Perhaps that was a mistake. She looked like she was having a lot of fun. I did my best impression of a driving instructor, pointing out inefficiencies I observed in her technique, and even this did nothing to dampen her spirits. I had anticipated a simple spin around the block, but instead we ended up racing through FM 1960 traffic, then doubling back to our neighborhood (the long way), where Laurie started throwing the car through the corners with surprising enthusiasm.

Now, when Laurie has to run an errand, she doesn’t take the BMW or the Saab. She cheerily announces that she’s going in the MINI. When girlfriends arrived for dinner Saturday evening, she took them for a drive and then returned with plans to take both friends and MINI on a shopping excursion in the near future.

“Are you getting a MINI?” I asked, pretending to be surprised. The implication was that my MINI wasn’t going shopping with the girls, so she must be talking about some other MINI.

“This is our MINI,” Laurie replied.

Now there is a lot of history behind that little comment. Back in 2002, when I convinced her to part with the Jeep so that the Saab could enter the fold, I made a big point about both the BMW and the Saab being our cars, not mine and hers. The point, of course, was to establish my right to drive either one, depending on my mood, with Laurie taking the other one. This collective ownership did not sit well with her. Laurie likes to personalize her vehicle with little collections of Kleenex and CDs. She likes to leave ankle weights and umbrellas and miscellaneous papers in the back seat of her ride. If both cars were “ours,” then which one was she supposed to nest in? Neither, I explained. Both cars must be maintained along the Spartan minimalist lines I prefer. When you exit the vehicle, leave nothing behind.

Laurie decided to abandon that path early on. Since the Saab was a stick and I had forced her out of the comfy Jeep to obtain it, she determined that it was my car, and that the BMW was hers. By this time I was feeling guilty about my little subterfuge, so I went along with the division of spoils, knowing that I would still get to clock plenty of time in the Bimmer, since I always drive when we go somewhere together. The BMW is full of junk now, and the Saab looks like it was driven off the factory lot this morning. There is no question about which one belongs to husband, which to wife.

But when Laurie said, “This is our MINI,” it implied that that era of separation might be coming to an end. Today, I drove it into town for a meeting, and then she took it to her exercise class. Ever since she returned, I have been itching to go drive it again, just to re-establish my dominion.

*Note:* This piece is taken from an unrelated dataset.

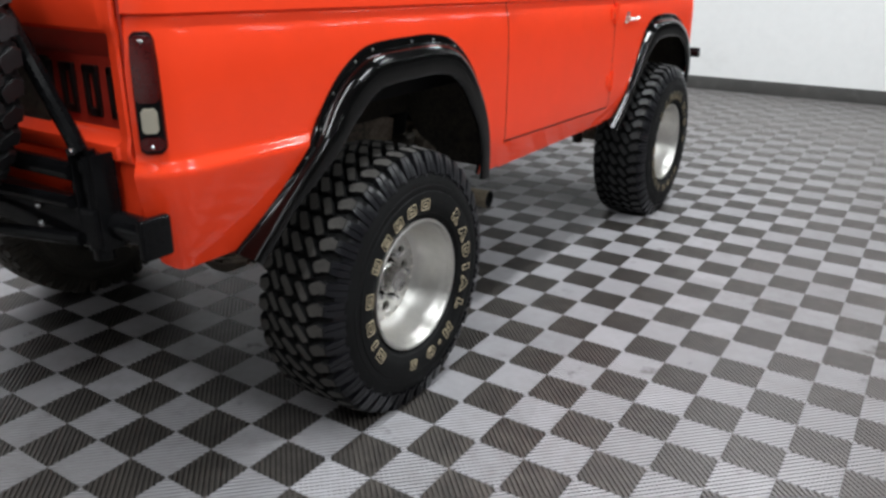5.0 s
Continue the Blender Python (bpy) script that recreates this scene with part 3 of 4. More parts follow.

My one hope is that Laurie might follow through on the MINI she configured online: a pepper white S with black stripes and Cordoba leather interior. After her original test drive, she joked about selling the BMW to pay for it. I would hate to do that, but I would hate to see a box of Kleenex and a set of ankle weights in the back seat of the MINI even more. At one of the online theology forums I sometimes frequent, someone started a thread about the MINI, naming it as an icon of cultural rot. Especially worthy of condemnation were the cute couples who acquired His and Hers MINIs. The author assumed that these must be the sickeningly sweet people we all love to hate. At the time, I thought it was a pretty tacky gesture, too. But now I see that having two MINIs in the garage might serve a useful and necessary purpose. It might keep my MINI from spending Saturday afternoons in the parking lots of Old Navy, Pottery Barn, or Crate & Barrel. It might keep both of us happy behind the wheel of a car that, finally, both of us think is “fun to drive.”